:: DATASET CONTENT

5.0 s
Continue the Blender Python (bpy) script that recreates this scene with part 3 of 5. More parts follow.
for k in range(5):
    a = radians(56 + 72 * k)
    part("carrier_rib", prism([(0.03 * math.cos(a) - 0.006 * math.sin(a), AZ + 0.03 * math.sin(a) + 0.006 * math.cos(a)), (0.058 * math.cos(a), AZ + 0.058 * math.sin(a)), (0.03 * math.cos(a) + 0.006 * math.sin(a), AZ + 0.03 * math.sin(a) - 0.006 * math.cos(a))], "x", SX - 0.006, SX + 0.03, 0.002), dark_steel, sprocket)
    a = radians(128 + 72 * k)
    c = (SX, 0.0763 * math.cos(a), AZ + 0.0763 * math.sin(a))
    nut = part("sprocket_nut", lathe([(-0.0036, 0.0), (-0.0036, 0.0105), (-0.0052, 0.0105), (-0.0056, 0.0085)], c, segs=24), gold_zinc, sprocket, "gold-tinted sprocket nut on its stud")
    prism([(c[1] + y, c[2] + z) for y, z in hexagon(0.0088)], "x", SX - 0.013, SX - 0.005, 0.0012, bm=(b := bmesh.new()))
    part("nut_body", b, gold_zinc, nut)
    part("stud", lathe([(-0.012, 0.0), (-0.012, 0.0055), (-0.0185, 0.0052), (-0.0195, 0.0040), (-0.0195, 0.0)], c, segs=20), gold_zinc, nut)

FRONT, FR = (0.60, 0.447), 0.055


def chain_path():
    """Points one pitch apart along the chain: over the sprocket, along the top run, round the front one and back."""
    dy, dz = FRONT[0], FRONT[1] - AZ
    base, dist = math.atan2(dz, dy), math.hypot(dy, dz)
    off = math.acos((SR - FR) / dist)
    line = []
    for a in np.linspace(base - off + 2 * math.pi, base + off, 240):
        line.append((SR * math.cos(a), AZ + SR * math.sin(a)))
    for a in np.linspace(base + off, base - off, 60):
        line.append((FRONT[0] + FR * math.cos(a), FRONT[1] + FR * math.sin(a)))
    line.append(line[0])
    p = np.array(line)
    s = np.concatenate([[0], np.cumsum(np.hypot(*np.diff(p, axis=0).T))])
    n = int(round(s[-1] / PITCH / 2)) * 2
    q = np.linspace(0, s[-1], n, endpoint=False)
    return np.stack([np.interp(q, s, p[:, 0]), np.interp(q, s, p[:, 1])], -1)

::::

→ **STATED GOAL**
All of the lines above must be returned exactly.

→ **EXERCISE OUTPUT**
5.0 s
Continue the Blender Python (bpy) script that recreates this scene with part 3 of 5. More parts follow.
for k in range(5):
    a = radians(56 + 72 * k)
    part("carrier_rib", prism([(0.03 * math.cos(a) - 0.006 * math.sin(a), AZ + 0.03 * math.sin(a) + 0.006 * math.cos(a)), (0.058 * math.cos(a), AZ + 0.058 * math.sin(a)), (0.03 * math.cos(a) + 0.006 * math.sin(a), AZ + 0.03 * math.sin(a) - 0.006 * math.cos(a))], "x", SX - 0.006, SX + 0.03, 0.002), dark_steel, sprocket)
    a = radians(128 + 72 * k)
    c = (SX, 0.0763 * math.cos(a), AZ + 0.0763 * math.sin(a))
    nut = part("sprocket_nut", lathe([(-0.0036, 0.0), (-0.0036, 0.0105), (-0.0052, 0.0105), (-0.0056, 0.0085)], c, segs=24), gold_zinc, sprocket, "gold-tinted sprocket nut on its stud")
    prism([(c[1] + y, c[2] + z) for y, z in hexagon(0.0088)], "x", SX - 0.013, SX - 0.005, 0.0012, bm=(b := bmesh.new()))
    part("nut_body", b, gold_zinc, nut)
    part("stud", lathe([(-0.012, 0.0), (-0.012, 0.0055), (-0.0185, 0.0052), (-0.0195, 0.0040), (-0.0195, 0.0)], c, segs=20), gold_zinc, nut)

FRONT, FR = (0.60, 0.447), 0.055


def chain_path():
    """Points one pitch apart along the chain: over the sprocket, along the top run, round the front one and back."""
    dy, dz = FRONT[0], FRONT[1] - AZ
    base, dist = math.atan2(dz, dy), math.hypot(dy, dz)
    off = math.acos((SR - FR) / dist)
    line = []
    for a in np.linspace(base - off + 2 * math.pi, base + off, 240):
        line.append((SR * math.cos(a), AZ + SR * math.sin(a)))
    for a in np.linspace(base + off, base - off, 60):
        line.append((FRONT[0] + FR * math.cos(a), FRONT[1] + FR * math.sin(a)))
    line.append(line[0])
    p = np.array(line)
    s = np.concatenate([[0], np.cumsum(np.hypot(*np.diff(p, axis=0).T))])
    n = int(round(s[-1] / PITCH / 2)) * 2
    q = np.linspace(0, s[-1], n, endpoint=False)
    return np.stack([np.interp(q, s, p[:, 0]), np.interp(q, s, p[:, 1])], -1)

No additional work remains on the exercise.